Clovis News

Peach growers in Valley, China fight for market share

California growers have been undisputed kings of the cling-peach industry for decades.

From Yuba City to Kingsburg, second- and third-generation farmers have steadily supplied the nation's makers of canned peaches, fruit cocktail and other processed peach products.

But now that dominance is being challenged by China -- a country with a history of squeezing U.S. farmers out of their own markets. And California's $158 million cling-peach industry worries it may be next.

In the last decade, lower-priced Chinese canned-peach imports to the U.S. grew from just 43,000 cases to more than 2.2 million last year. A case holds two dozen 29-ounce cans.

Chinese peaches now represent 12% of the 16 million cases consumed in the U.S. That has taken a bite out of the market share for California growers, who produce virtually all of the U.S.-grown cling peaches.

"It has been an overwhelming wave," said J.D. Allen, manager of the California Cling Peach Board in Dinuba. "And there is a lot of angst in our industry right now."

The industry knows China is a formidable challenger. The country captured the apple-juice concentrate market, once led by Washington state, and now supplies most of the processed garlic used in the U.S.

Lower-priced Chinese garlic was one of the factors that contributed to the shuttering of the De Francesco & Sons dehydrating plant near Firebaugh in 2006.

Cheap labor, government support and lower production costs provide China with an advantage over U.S. farmers.

Allen said Chinese peaches arrive in the U.S. at roughly half the cost of California peaches, making them attractive to food makers and processors.

A marketplace battle

To fight back, peach farmers and industry leaders are experimenting with labor-saving devices, launching a national promotional campaign and using social-media sites to appeal to an increasingly food-safety conscious consumer.

"Our growers produce the finest cling peaches in the world, and by increasing awareness of our product and the threat posed by imports, we aim to keep it that way for generations to come," said Ginny Hair, manager of domestic promotions for the California Cling Peach Board.

To trim costs, farmers are testing mechanical fruit-thinning equipment that knocks blossoms off the tree.

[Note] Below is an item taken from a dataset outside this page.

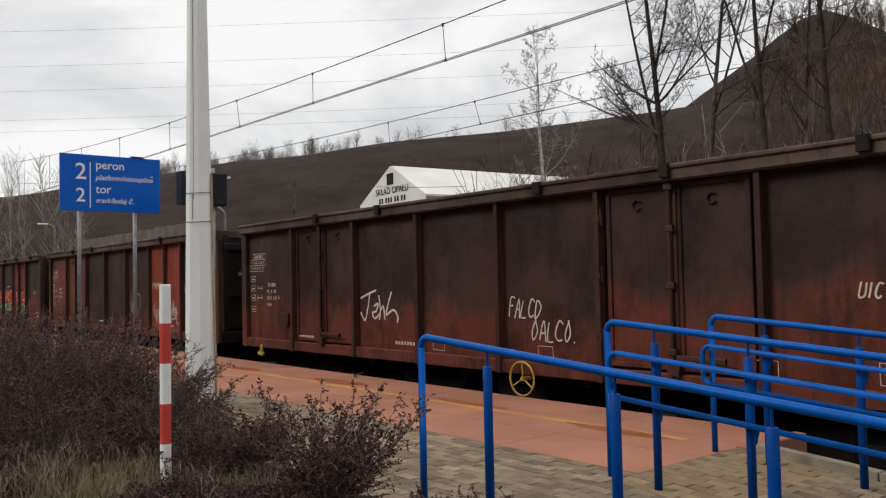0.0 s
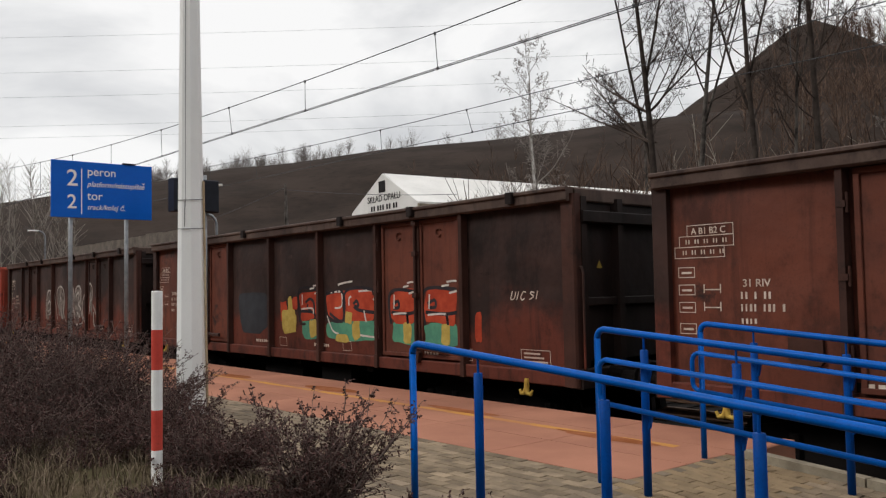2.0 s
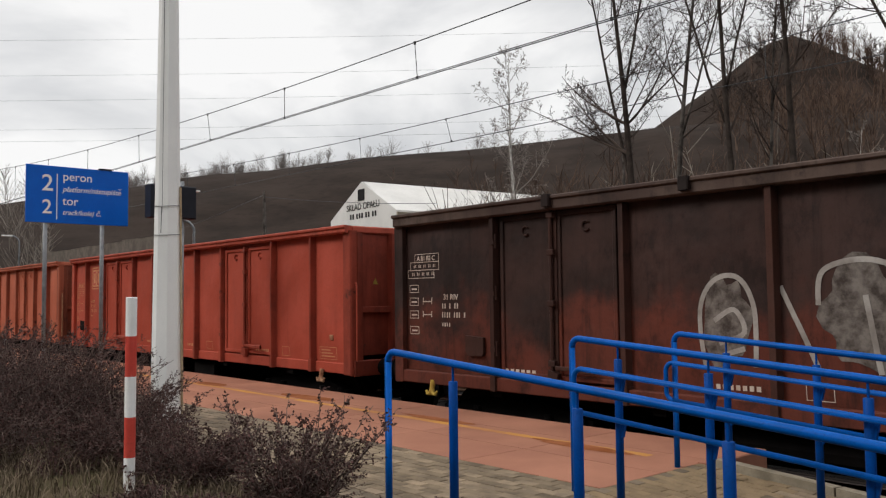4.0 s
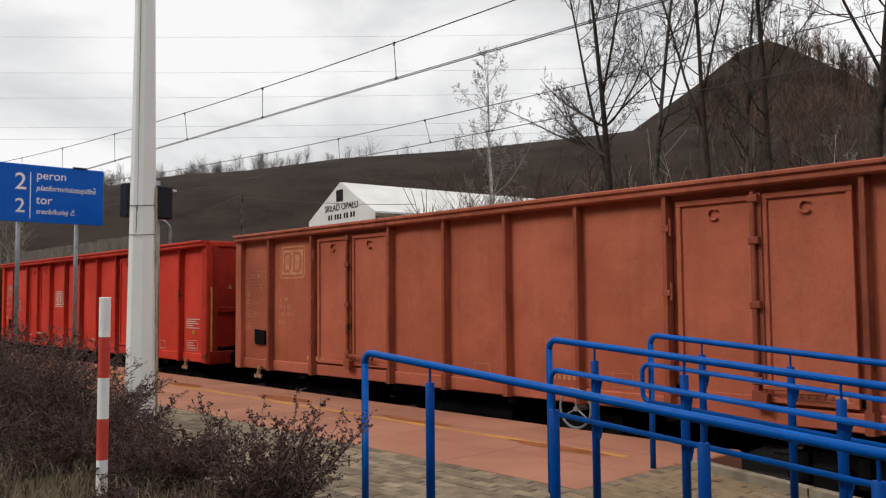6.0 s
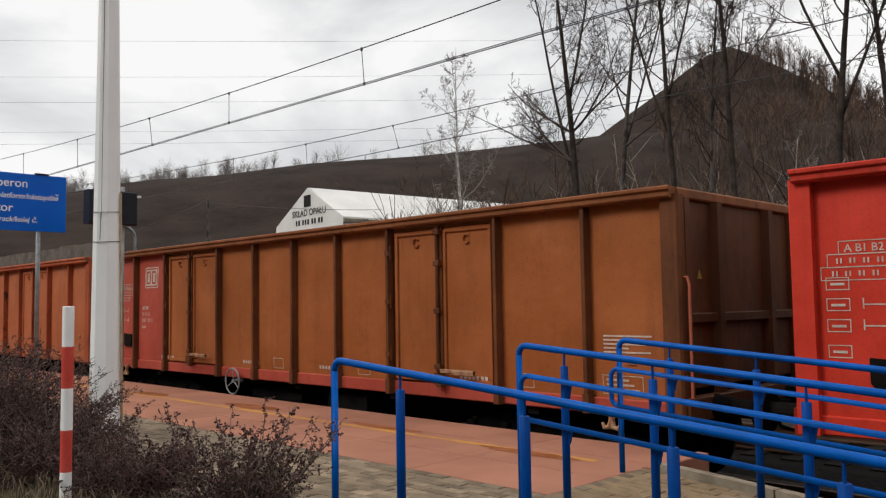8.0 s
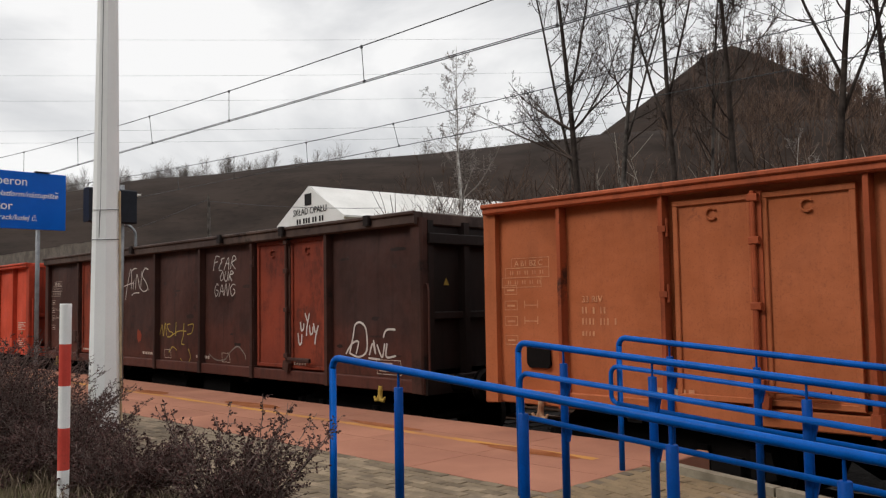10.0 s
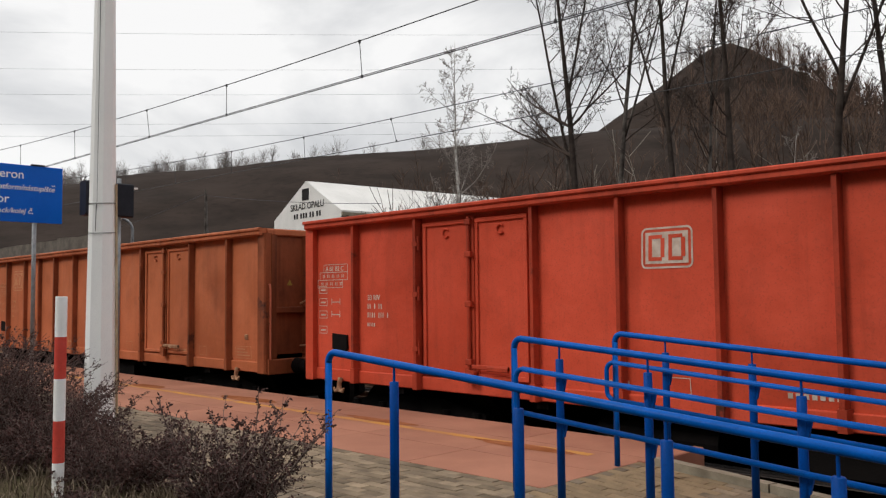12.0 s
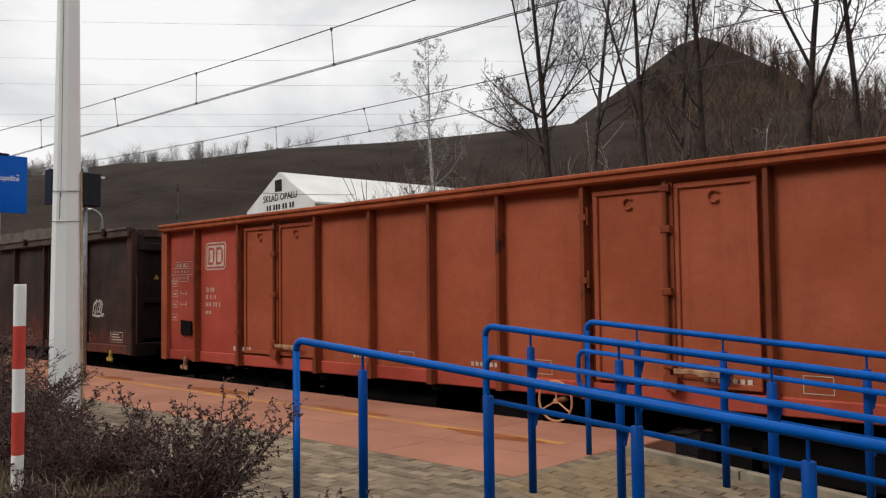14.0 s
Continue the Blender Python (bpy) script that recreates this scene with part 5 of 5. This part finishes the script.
def build_shrub(x, y, radius, height, stems, seed, label):
    rnd = random.Random(seed)
    t = thing("barberry_shrub", label, "shrub", "barberry shrubs", at=pose(x, y, bed_z(x, y) - 0.03))
    st, lf = Geo(), Geo()
    def leaf(p, s):
        d = np.array((rnd.gauss(0, 1), rnd.gauss(0, 1), rnd.gauss(0, 0.7)))
        d /= np.linalg.norm(d) + 1e-9
        e = np.cross(d, (rnd.gauss(0, 1), rnd.gauss(0, 1), rnd.gauss(0, 1)))
        e /= np.linalg.norm(e) + 1e-9
        lf.add([p, p + d * s * 0.5 + e * s * 0.28, p + d * s, p + d * s * 0.5 - e * s * 0.28], [(0, 1, 2, 3)])
    for _ in range(stems):
        a = rnd.uniform(0, 2 * math.pi)
        f = rnd.random() ** 0.6
        base = (0.25 * radius * math.cos(a) * f, 0.25 * radius * math.sin(a) * f, 0)
        out = np.array((math.cos(a) * f * radius / height, math.sin(a) * f * radius / height, rnd.uniform(0.75, 1.05)))
        ln = height * rnd.uniform(0.75, 1.2) * (1 + 0.25 * f)
        s = curve_pts(base, out, ln, 8, 0.1, -0.03, rnd)
        st.tube(s, [0.0058 * (1 - 0.09 * q) for q in range(9)], 4, caps=False)
        # side sprays grow shorter towards the tip and carry tufts of small leaves
        for k in range(13):
            w = 0.12 + 0.85 * (k + rnd.random()) / 13
            j = min(int(w * 8), 7)
            p = s[j] + (s[j + 1] - s[j]) * (w * 8 - j)
            b = curve_pts(p, side_dir(s[j + 1] - s[j], radians(rnd.uniform(35, 70)), rnd), (0.06 + 0.28 * (1 - w)) * rnd.uniform(0.6, 1.2) * (0.6 + height * 0.5), 4, 0.16, 0.03, rnd)
            st.tube(b, [0.003, 0.0026, 0.0022, 0.0018, 0.0012], 3, caps=False)
            for q in range(4):
                for _ in range(3):
                    leaf(b[q] + (b[q + 1] - b[q]) * rnd.random(), rnd.uniform(0.012, 0.026))
        for q in range(2, 8):
            for _ in range(3):
                leaf(s[q] + (s[q + 1] - s[q]) * rnd.random(), rnd.uniform(0.013, 0.026))
    part("branchwork", st, M_SHRUB, t)
    part("foliage", lf, M_LEAF, t)


SHRUB_LABEL = "dense dark purple-brown barberry shrub with small withered leaves"
LOW_LABEL = "low sprawling barberry shrub with thorny arching twigs"
for i, (sx, sy, sr, sh, n) in enumerate((
        (-8.1, 1.55, 0.95, 1.0, 120), (-9.4, 1.9, 1.0, 1.05, 120), (-8.1, 2.5, 0.85, 0.9, 110), (-9.6, 2.8, 1.0, 1.0, 110), (-10.9, 2.3, 1.0, 1.05, 90),
        (-8.5, 3.2, 0.75, 0.72, 90), (-7.1, 2.85, 0.65, 0.6, 80), (-7.0, 1.75, 0.6, 0.6, 70), (-11.9, 3.2, 1.1, 1.0, 80), (-13.0, 2.5, 1.2, 1.05, 80), (-14.8, 2.6, 1.2, 1.05, 60), (-6.3, 2.5, 0.5, 0.45, 60), (-12.4, 1.6, 1.1, 1.05, 70), (-6.4, 1.25, 0.45, 0.26, 40), (-5.5, 1.1, 0.35, 0.17, 26), (-7.0, 1.1, 0.45, 0.32, 40), (-6.2, 2.0, 0.4, 0.18, 30))):
    build_shrub(sx, sy, sr, sh, n, 100 + i, SHRUB_LABEL)
for i, (sx, sy, sr, sh, n) in enumerate((
        (-3.66, 2.5, 0.3, 0.6, 62), (-3.8, 2.05, 0.36, 0.26, 60), (-2.95, 1.9, 0.34, 0.24, 50), (-2.33, 2.25, 0.2, 0.36, 30), (-4.5, 1.95, 0.4, 0.2, 50), (-3.4, 1.5, 0.5, 0.24, 60), (-5.3, 2.65, 0.5, 0.42, 90))):
    build_shrub(sx, sy, sr, sh, n, 200 + i, LOW_LABEL)


def build_grass():
    rnd = random.Random(9)
    g = Geo()
    for _ in range(26000):
        x, y = rnd.uniform(-9, -2.0), rnd.uniform(0.2, 3.0)
        if rnd.random() > 0.35 + 0.65 * ease(-0.1, 0.4, noise.noise((x * 1.3, y * 1.3, 5))):
            continue
        z = bed_z(x, y)
        h = rnd.uniform(0.03, 0.15) if y > 2.3 or x > -3.4 else rnd.uniform(0.05, 0.24)
        a = rnd.uniform(0, 6.28)
        dx, dy = math.cos(a) * h * rnd.uniform(0.2, 0.9), math.sin(a) * h * rnd.uniform(0.2, 0.9)
        wx, wy = -math.sin(a) * 0.003, math.cos(a) * 0.003
        g.add([(x - wx, y - wy, z - 0.01), (x + wx, y + wy, z - 0.01), (x + dx * 0.4 + wx, y + dy * 0.4 + wy, z + h * 0.6), (x + dx * 0.4 - wx, y + dy * 0.4 - wy, z + h * 0.6),
               (x + dx, y + dy, z + h * 0.85)], [(0, 1, 2, 3), (3, 2, 4)])
    tagged(part("grass", g, M_GRASS), "dry straw and greenish grass blades in the bed", "grass", kind="stuff")


build_grass()


# ---------------------------------------------------------------- pavers, last
def build_pavers():
    L, W, gap = 0.2, 0.1, 0.006
    def paver(l, w):
        g = Geo()
        c = 0.003
        g.add([(0, 0, -0.06), (l, 0, -0.06), (l, w, -0.06), (0, w, -0.06), (0, 0, -c), (l, 0, -c), (l, w, -c), (0, w, -c),
               (c, c, 0), (l - c, c, 0), (l - c, w - c, 0), (c, w - c, 0)],
              [(0, 1, 5, 4), (1, 2, 6, 5), (2, 3, 7, 6), (3, 0, 4, 7), (4, 5, 9, 8), (5, 6, 10, 9), (6, 7, 11, 10), (7, 4, 8, 11), (8, 9, 10, 11)])
        me = fix_normals(g.mesh("paver"))
        return me, g
    me_grey, pg = paver(L - gap, W - gap)
    me_grey.materials.append(M_PAVER)
    me_y, _ = paver(L - gap, W - gap)
    me_y.materials.append(M_PAVER_YELLOW)
    rnd = random.Random(4)
    near, rest = 0, Geo()
    near_r = 0
    def lay(x, y, z, tilt, single, parent, yellow, cut=1.0):
        wob = rnd.uniform(-0.003, 0.003)
        m = Matrix.Translation((x, y, z + wob)) @ Matrix.Rotation(tilt, 4, "Y") @ pose(0, 0, 0, rnd.uniform(-0.5, 0.5), rnd.uniform(-0.4, 0.4), 0) @ Matrix.Diagonal((cut, 1, 1, 1))
        if single:
            part("paver", me_y if yellow else me_grey, None, parent, at=m)
        else:
            rest.add([tuple(m @ Vector(v)) for v in pg.v], pg.f)
    # platform strip, courses along the track
    j = 0
    y = RED_Y - W
    while y > BED_Y:
        x = P_END - L - (0.1 if j % 2 else 0)
        if j % 2:
            lay(P_END - 0.1, y, 0, 0, False, SLAB, False, 0.5)
        while x > -16:
            single = x > -6.4 and y > 3.75 and near < 300
            near += single
            lay(x, y, 0, 0, single, SLAB, False)
            x -= L
        y -= W
        j += 1
    # ramp, courses across
    tilt = math.atan(SLOPE)
    i = 0
    x = P_END
    while x < 8.7:
        y = 6.27 - W
        k = 0
        while y > 3.05:
            off = 0.1 if k % 2 else 0.0
            if k % 2 and i == 0:
                lay(x, y, 0, tilt, False, RAMP, True, 0.5)
            single = x < -1.6 and y > 4.6 and near_r < 300
            near_r += single
            lay(x + off, y, ramp_z(x + off), tilt, single, RAMP, x < -2.7)
            y -= W
            k += 1
        x += L
        i += 1
    tagged(part("paver_field", rest, M_PAVER_REST, SLAB), kind="stuff")


build_pavers()


def motions():
    times = [0.5 * i for i in range(29)]
    frames = [i / FPS for i in range(14 * FPS + 1)]
    for k, w in WAGONS:
        for bg in [o for o in w.children if o.name.startswith("bogie")]:
            for ws in bg.children:
                dx = ws.location.x
                walk(ws, [(t, pose(dx, 0, 0.46) @ Matrix.Rotation(((train_x(k, t) - train_x(k, 0)) / 0.46) % (2 * math.pi), 4, "Y")) for t in frames])
        walk(w, [(t, pose(train_x(k, t), TRACK_Y, RAIL_Z)) for t in times])


motions()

Trees with fewer blossoms produce bigger fruit.

Roger Duncan, a University of California pomologist in Modesto, is working with the German-made equipment, which would cut down on the costly hand-thinning that is done each spring.

Duncan's system doesn't completely replace the hand thinning, but it can reduce the cost -- estimated at about $1,000 an acre -- by 25% to 30%.

"I am optimistic that growers will take a look at this," Duncan said. "Because it is going to be difficult to compete against a country that can produce a product cheaper than we can."

It doesn't help that California had large crops in 2009 and 2010. An oversupply of fruit caused the growers' price to fall 10% last year and forced them to tear out more than 1,000 acres of peach trees.

And another 1,000 acres have no guaranteed market because they are not covered by any contract with the state's cling-peach processors this year, said Rich Hudgins, president of the California Canning Peach Association in Sacramento, whose group represents 500 California cling-peach growers.

While a buyer may still be found for the fruit grown on those acres, a lack of contract means so far no one is interested.

"If we didn't have those cases of Chinese peaches, we wouldn't have this problem," Hudgins said.

Farmers and industry leaders are not the only ones concerned.

Bill Smittcamp, president of Wawona Frozen Foods in Clovis, said that a few of the food makers to whom he supplies cling peaches have reminded him that there are cheaper alternatives.

"It's like they are holding that Chinese canned cling peach over my head when it comes to price," Smittcamp said. "And that is the advantage they have right now."

Sounding the alarm

Peach industry officials are educating consumers about their plight. They are using social networking sites and websites -- -- to spotlight California cling-peach growers and encourage consumers to buy U.S.-canned peaches.

"We need to educate consumers that they should be looking for peaches from the U.S.," said Harry Berberian, a third-generation grower in the Reedley area. "There are a lot of us who have been growing cling peaches for a long time. It's in our blood. And we are going to keep going as long as we can, but it is not going to be easy."

Hudgins hopes consumers will respond to the industry's appeal to only buy U.S. peaches.

"Consumers have a different frame of mind about the foods they eat," Hudgins said. "Buying local has become a big buzz word right now and we think that this is a way for them to also buy local."

For consumers, it isn't always easy to tell where peaches come from. Under federal law, foreign food products don't have to be identified on the label if they have been substantially changed, such as when they are used as an ingredient. For example, peaches in yogurt don't have to be identified as foreign-grown. But whole or sliced peaches in a can do.

Kingsburg cling-peach farmer Karri Hammerstrom recently posted a blog item on an agriculture advocacy website -- -- urging people to avoid Chinese peaches, saying they may not be made with the same food safety standards as those in California.

"As a mother, I have a real concern about where my food comes from, and I know that we have high standards for food safety in the U.S.," Hammerstrom said. "And as a grower, I know that we have the best testing and the best quality in the world. No one can do it better than we can."